Despite a three-year downturn, Dow and others are starting up vast new capacity for virgin PE resin, exacerbating the disadvantage for recycled HDPE. | Richard Frazier/Shutterstock

Despite being entrenched in what the CEO described as “one of the longest downturns our industry has experienced,” chemical and polymer company Dow has started up new virgin PE resin capacity geared toward packaging for food and for health and hygiene, executives said during a quarterly investor call. 

Among the biggest challenges for recycled PE is the abundance of competitively priced virgin resin in North America, as well as inexpensive off-spec or wide-spec resin produced as PE units start up.

The new Poly-7 production line in Freeport, Texas, is meant to “support customer-driven demand in specialty packaging, health and hygiene and industrial and consumer packaging applications,” said Karen Carter, chief operating officer, during the July 24 call.
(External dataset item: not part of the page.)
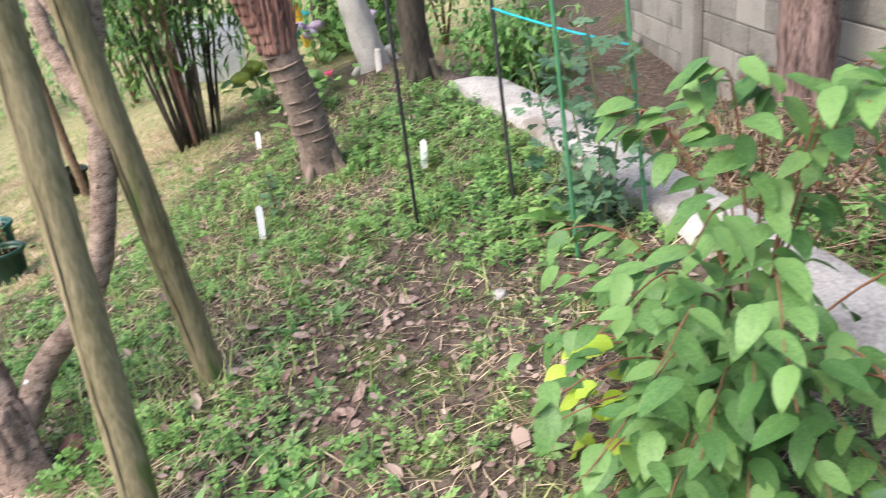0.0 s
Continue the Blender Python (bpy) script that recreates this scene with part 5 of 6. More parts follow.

The unit has an annual capacity of 590,000 metric tons and can produce HDPE or LLDPE. 

North America has seen exponential growth in PE capacity in recent years, as a result of the shale gas boom that brought considerable amounts of natural gas liquids (NGLs) to leverage as cheap feedstock for ethylene derivatives, particularly PE, the most common polymer.

Although most of the new capacity has already started up, the Golden Triangle joint venture is building a massive HDPE plant in Orange, Texas, slated for 2026. The plant will include nearly 2 million tons of annual PE capacity. 

This has led to a vast global oversupply of PE, even before factoring in the economic slowdown – now in its third year, according to Dow CEO Jim Fitterling – that has subdued demand for PE in export markets, where the North American material was intended to go. 

And despite the lackluster demand, PE industry operating rates remain above 90%, Carter said, adding that “it is the low-cost region” and that the new PE line is already sold out.

Nevertheless, in April Dow announced it was postponing construction of its net-zero ethane cracker in Canada’s Alberta province, which would have produced feedstock for still more PE capacity. The company cited unfavorable market conditions. 

Looking ahead, during the call Fitterling emphasized that PE demand continues to grow faster than GDP. “On polyethylene, plastic closures primarily have been announced in Europe. I think so far, about 15% of the European capacity has been announced,” he said. And with PE demand growing, “you are going to need new capacity coming into the market around the world to support the growth of all the products that the plastics go into,” he said, adding “I don’t think you’re looking at an environment where it’s the end of investing in plastics.”

Tariffs, trade issues eat into demand

All that new PE capacity was intended to send to overseas markets – about 40% of North American capacity each month, Carter said. But lower demand from other markets plus high operating rates has resulted in more resin staying stateside, and pressuring down pricing, to exacerbate the cost disadvantage recycled HDPE faces. 

In April, when the U.S. trade war with China escalated, “you saw the export, frankly, evaporate because of uncertainty,” Carter said. This contributed to a 3-cent-per-pound drop in virgin PE prices. Then in May, the market stabilized, PE inventories fell and exports resumed, and “June from an industry demand perspective, was the best month of the year, and that created a favorable backdrop for prices to go up.” As such, PE producers have nominated price increases of 5-7 cents per pound for July, citing unsustainably low profit margins. If buyers accept part or all of those increases, that would help to close the large gap between virgin and recycled HDPE prices.

Fitterling also cited pricing pressure factors including “anticompetitive” behavior, in part “because of the knock-on effect of tariffs being implemented, markets being closed to some imports and then the redirection of those exports to other markets.” In addition, major export market Brazil is considering levying anti-dumping duties on U.S. PE, which could discourage volumes headed there.

“You’ve got product moving around the world differently than you did before, product that might have invested for the U.S.,” Fitterling said, noting that this dynamic was affecting not just chemicals and polymers but end markets.

“We’re in the third year of this downturn. And with the trade negotiations and kind of a new world order and the trade rebalancing that’s happening, it’s hard to predict how long it’s going to take us to recover,” Fitterling said. “But it feels like we are reaching a conclusion of these negotiations, which I think is the first step.”